_STATED TASK_. Reproduce the listing below word for word, with no pictures.

_DATA_.

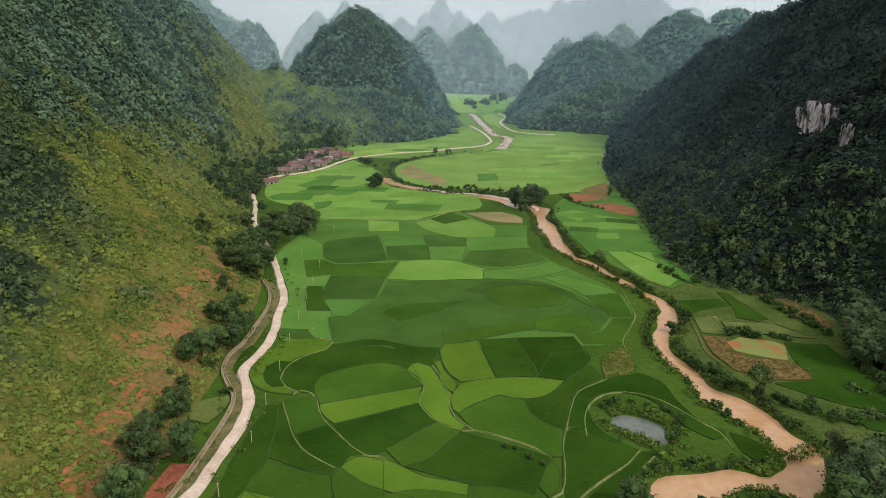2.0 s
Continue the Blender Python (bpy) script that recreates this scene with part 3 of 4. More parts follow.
BARE = [(-64, 128, 5, 19), (-68, 152, 6.5, 15), (-59, 106, 4, 11), (-74, 178, 5, 13), (-75, 203, 5, 9), (-56, 112, 3, 9), (-65, 142, 5, 10), (-83, 222, 5, 8)]


def bare(x, y):
    """Where dry earth shows on the slope."""
    return np.max([np.hypot((x - a) / b, (y - c) / d) + 0.3 * fractal(x, y, 9, 41) < 1 for a, c, b, d in BARE], axis=0)


def on_left(x, y, r, low, high):
    """Places of the long slope whose growth lies between two bounds, with a loose edge."""
    g = growth(x, y) + r.normal(0, 0.28, x.shape)
    return (g > low) & (g <= high) & (left_s(x, y) > 4) & (left_s(x, y) < 255) & in_valley(x, y) & (np.hypot(x + 249, y - 409) > 5)


def right_s(x, y):
    return x - np.interp(y, RIGHT_Y, RIGHT_X)


def on_right(x, y):
    return (right_s(x, y) > 1.5) & (right_s(x, y) < 240) & clear_of_cliff(x, y) & in_valley(x, y)


for k, (y0, y1, wide, kit) in enumerate(((80, 230, 0.95, NEAR_FOREST), (230, 330, 1.0, FOREST), (330, 520, 1.15, FAR_FOREST), (520, 920, 1.5, FAR_FOREST))):
    cover("forest_canopy", left_height, -460, -50, y0, y1, 2.8 * wide, 1.95 * wide, LEAF["mid" if k else "edge"], 1 + k, lambda x, y, z, r: on_left(x, y, r, 0.95, 99), kit, hill_left)
    cover("thicket", left_height, -460, -50, y0, y1, 2.4 * wide, 1.5 * wide, LEAF["thicket"], 11 + k, lambda x, y, z, r: on_left(x, y, r, 0.1, 0.95) & (r.uniform(0, 1, x.shape) < 0.85), kit, hill_left)
    # the hill away from the sun takes the darkened canopy copy
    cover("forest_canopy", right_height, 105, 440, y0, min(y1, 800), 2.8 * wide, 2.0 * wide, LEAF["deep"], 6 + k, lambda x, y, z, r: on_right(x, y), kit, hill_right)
for y0, y1, spacing, size, kit in ((80, 150, 1.05, 0.9, NEAR_SHRUB), (150, 235, 1.3, 1.02, SHRUB), (235, 480, 2.2, 1.55, SHRUB), (480, 860, 3.0, 2.0, SHRUB)):
    cover("shrub_cover", left_height, -260, -46, y0, y1, spacing, size, LEAF["shrub"], 2,
          lambda x, y, z, r: on_left(x, y, r, -99, 0.35) & (r.uniform(0, 1, x.shape) > 0.6 * bare(x, y)) & (r.uniform(0, 1, x.shape) < 0.85 + 0.5 * fractal(x, y, 17, 9)), kit, hill_left, 0.45)
cover("forest_edge", right_height, 95, 230, 130, 480, 3.0, 2.2, LEAF["edge"], 5,
      lambda x, y, z, r: (right_s(x, y) > np.where((y > 205) & (y < 340), -3 + 3 * fractal(x, y, 20, 21), 1)) & (right_s(x, y) < 58) & (r.uniform(0, 1, x.shape) < 0.92 + 0.4 * fractal(x, y, 30, 17) - 0.016 * np.maximum(right_s(x, y) - 10, 0)), NEAR_FOREST, hill_right)

TOWERS = [
    ("forested cone-shaped karst hill behind the village", [(-123, 870, 141, 136, 1.45), (-84, 800, 40, 90, 1.3), (-104, 740, 48, 104, 1.3)], 10, 3.7, 2.35),
    ("rounded forested karst hill beside the river plain", [(204, 939, 108, 116, 1.9), (248, 950, 90, 110, 1.7), (166, 848, 46, 88, 1.4), (218, 848, 58, 108, 1.4)], 12, 3.7, 2.35),
    ("forested karst ridge with a tall rounded summit", [(376, 1085, 158, 150, 1.5), (335, 1050, 85, 120, 1.6)], 14, 4.6, 2.9),
    ("steep rocky karst pillar with cliffs", [(527, 1260, 172, 66, 3.5), (500, 1275, 120, 80, 2.0)], 16, 6.5, 4.0),
]
TOWERS += [
    ("distant cone-shaped karst hill over the plain", [(45, 1520, 147, 108, 1.5), (100, 1570, 62, 62, 1.6), (158, 1640, 60, 45, 2.0)], 18, 6.5, 4.0),
    ("distant pointed karst hill", [(-70, 1800, 150, 110, 1.3), (10, 1850, 130, 100, 1.4)], 20, 8.0, 5.0),
    ("rounded karst hill beyond the saddle", [(-421, 1350, 134, 80, 2.1)], 22, 6.5, 4.0),
    ("distant wooded karst ridge", [(-768, 1850, 246, 285, 1.25)], 24, 9.0, 5.6),
    ("distant rounded karst hill", [(330, 1550, 135, 75, 1.8), (270, 1600, 120, 70, 1.8), (430, 1700, 160, 90, 1.7)], 26, 8.0, 5.0),
]
for label, peaks, seed, spacing, size in TOWERS:
    hf = tower_height(peaks, seed)
    x0, x1 = min(p[0] - 1.2 * p[3] for p in peaks), max(p[0] + 1.2 * p[3] for p in peaks)
    y0, y1 = min(p[1] - 1.2 * p[3] for p in peaks), max(p[1] + 1.2 * p[3] for p in peaks)
    body = hill("hill", hf, x0, x1, y0, y1, 8, SHADED_FLOOR, label)
    tagged(body, group="karst hills")
    cover("forest_canopy", hf, x0, x1, y0, max(p[1] + 0.3 * p[3] for p in peaks), spacing, size, LEAF["mid"], seed, lambda x, y, z, r: z > rise_many(y) - 0.45, FAR_FOREST if spacing < 5 else DISTANT_FOREST, parent=body)

# grassy apron below the saddle
apron_height = tower_height([(-228, 815, 64, 185, 1.25), (-170, 690, 18, 70, 1.2), (-150, 725, 50, 132, 1.25)], 28)
apron = hill("hill", apron_height, -420, -40, 590, 1000, 6, SADDLE, "grassy saddle slope with scattered shrubs")
cover("shrub_cover", apron_height, -330, -50, 600, 860, 2.7, 1.5, LEAF["shrub"], 29, lambda x, y, z, r: (z > rise_many(y) + 0.3) & (r.uniform(0, 1, x.shape) < 0.7), SHRUB, parent=apron)
cover("thicket", apron_height, -330, -50, 590, 860, 3.4, 2.1, LEAF["mid"], 31, lambda x, y, z, r: (z > rise_many(y) + 0.3) & (fractal(x, y, 60, 13) + r.normal(0, 0.3, x.shape) > np.interp(x, [-225, -180, -140], [1.1, 0.35, -0.7])), FAR_FOREST, parent=apron)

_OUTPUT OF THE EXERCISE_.
2.0 s
Continue the Blender Python (bpy) script that recreates this scene with part 3 of 4. More parts follow.
BARE = [(-64, 128, 5, 19), (-68, 152, 6.5, 15), (-59, 106, 4, 11), (-74, 178, 5, 13), (-75, 203, 5, 9), (-56, 112, 3, 9), (-65, 142, 5, 10), (-83, 222, 5, 8)]


def bare(x, y):
    """Where dry earth shows on the slope."""
    return np.max([np.hypot((x - a) / b, (y - c) / d) + 0.3 * fractal(x, y, 9, 41) < 1 for a, c, b, d in BARE], axis=0)


def on_left(x, y, r, low, high):
    """Places of the long slope whose growth lies between two bounds, with a loose edge."""
    g = growth(x, y) + r.normal(0, 0.28, x.shape)
    return (g > low) & (g <= high) & (left_s(x, y) > 4) & (left_s(x, y) < 255) & in_valley(x, y) & (np.hypot(x + 249, y - 409) > 5)


def right_s(x, y):
    return x - np.interp(y, RIGHT_Y, RIGHT_X)


def on_right(x, y):
    return (right_s(x, y) > 1.5) & (right_s(x, y) < 240) & clear_of_cliff(x, y) & in_valley(x, y)


for k, (y0, y1, wide, kit) in enumerate(((80, 230, 0.95, NEAR_FOREST), (230, 330, 1.0, FOREST), (330, 520, 1.15, FAR_FOREST), (520, 920, 1.5, FAR_FOREST))):
    cover("forest_canopy", left_height, -460, -50, y0, y1, 2.8 * wide, 1.95 * wide, LEAF["mid" if k else "edge"], 1 + k, lambda x, y, z, r: on_left(x, y, r, 0.95, 99), kit, hill_left)
    cover("thicket", left_height, -460, -50, y0, y1, 2.4 * wide, 1.5 * wide, LEAF["thicket"], 11 + k, lambda x, y, z, r: on_left(x, y, r, 0.1, 0.95) & (r.uniform(0, 1, x.shape) < 0.85), kit, hill_left)
    # the hill away from the sun takes the darkened canopy copy
    cover("forest_canopy", right_height, 105, 440, y0, min(y1, 800), 2.8 * wide, 2.0 * wide, LEAF["deep"], 6 + k, lambda x, y, z, r: on_right(x, y), kit, hill_right)
for y0, y1, spacing, size, kit in ((80, 150, 1.05, 0.9, NEAR_SHRUB), (150, 235, 1.3, 1.02, SHRUB), (235, 480, 2.2, 1.55, SHRUB), (480, 860, 3.0, 2.0, SHRUB)):
    cover("shrub_cover", left_height, -260, -46, y0, y1, spacing, size, LEAF["shrub"], 2,
          lambda x, y, z, r: on_left(x, y, r, -99, 0.35) & (r.uniform(0, 1, x.shape) > 0.6 * bare(x, y)) & (r.uniform(0, 1, x.shape) < 0.85 + 0.5 * fractal(x, y, 17, 9)), kit, hill_left, 0.45)
cover("forest_edge", right_height, 95, 230, 130, 480, 3.0, 2.2, LEAF["edge"], 5,
      lambda x, y, z, r: (right_s(x, y) > np.where((y > 205) & (y < 340), -3 + 3 * fractal(x, y, 20, 21), 1)) & (right_s(x, y) < 58) & (r.uniform(0, 1, x.shape) < 0.92 + 0.4 * fractal(x, y, 30, 17) - 0.016 * np.maximum(right_s(x, y) - 10, 0)), NEAR_FOREST, hill_right)

TOWERS = [
    ("forested cone-shaped karst hill behind the village", [(-123, 870, 141, 136, 1.45), (-84, 800, 40, 90, 1.3), (-104, 740, 48, 104, 1.3)], 10, 3.7, 2.35),
    ("rounded forested karst hill beside the river plain", [(204, 939, 108, 116, 1.9), (248, 950, 90, 110, 1.7), (166, 848, 46, 88, 1.4), (218, 848, 58, 108, 1.4)], 12, 3.7, 2.35),
    ("forested karst ridge with a tall rounded summit", [(376, 1085, 158, 150, 1.5), (335, 1050, 85, 120, 1.6)], 14, 4.6, 2.9),
    ("steep rocky karst pillar with cliffs", [(527, 1260, 172, 66, 3.5), (500, 1275, 120, 80, 2.0)], 16, 6.5, 4.0),
]
TOWERS += [
    ("distant cone-shaped karst hill over the plain", [(45, 1520, 147, 108, 1.5), (100, 1570, 62, 62, 1.6), (158, 1640, 60, 45, 2.0)], 18, 6.5, 4.0),
    ("distant pointed karst hill", [(-70, 1800, 150, 110, 1.3), (10, 1850, 130, 100, 1.4)], 20, 8.0, 5.0),
    ("rounded karst hill beyond the saddle", [(-421, 1350, 134, 80, 2.1)], 22, 6.5, 4.0),
    ("distant wooded karst ridge", [(-768, 1850, 246, 285, 1.25)], 24, 9.0, 5.6),
    ("distant rounded karst hill", [(330, 1550, 135, 75, 1.8), (270, 1600, 120, 70, 1.8), (430, 1700, 160, 90, 1.7)], 26, 8.0, 5.0),
]
for label, peaks, seed, spacing, size in TOWERS:
    hf = tower_height(peaks, seed)
    x0, x1 = min(p[0] - 1.2 * p[3] for p in peaks), max(p[0] + 1.2 * p[3] for p in peaks)
    y0, y1 = min(p[1] - 1.2 * p[3] for p in peaks), max(p[1] + 1.2 * p[3] for p in peaks)
    body = hill("hill", hf, x0, x1, y0, y1, 8, SHADED_FLOOR, label)
    tagged(body, group="karst hills")
    cover("forest_canopy", hf, x0, x1, y0, max(p[1] + 0.3 * p[3] for p in peaks), spacing, size, LEAF["mid"], seed, lambda x, y, z, r: z > rise_many(y) - 0.45, FAR_FOREST if spacing < 5 else DISTANT_FOREST, parent=body)

# grassy apron below the saddle
apron_height = tower_height([(-228, 815, 64, 185, 1.25), (-170, 690, 18, 70, 1.2), (-150, 725, 50, 132, 1.25)], 28)
apron = hill("hill", apron_height, -420, -40, 590, 1000, 6, SADDLE, "grassy saddle slope with scattered shrubs")
cover("shrub_cover", apron_height, -330, -50, 600, 860, 2.7, 1.5, LEAF["shrub"], 29, lambda x, y, z, r: (z > rise_many(y) + 0.3) & (r.uniform(0, 1, x.shape) < 0.7), SHRUB, parent=apron)
cover("thicket", apron_height, -330, -50, 590, 860, 3.4, 2.1, LEAF["mid"], 31, lambda x, y, z, r: (z > rise_many(y) + 0.3) & (fractal(x, y, 60, 13) + r.normal(0, 0.3, x.shape) > np.interp(x, [-225, -180, -140], [1.1, 0.35, -0.7])), FAR_FOREST, parent=apron)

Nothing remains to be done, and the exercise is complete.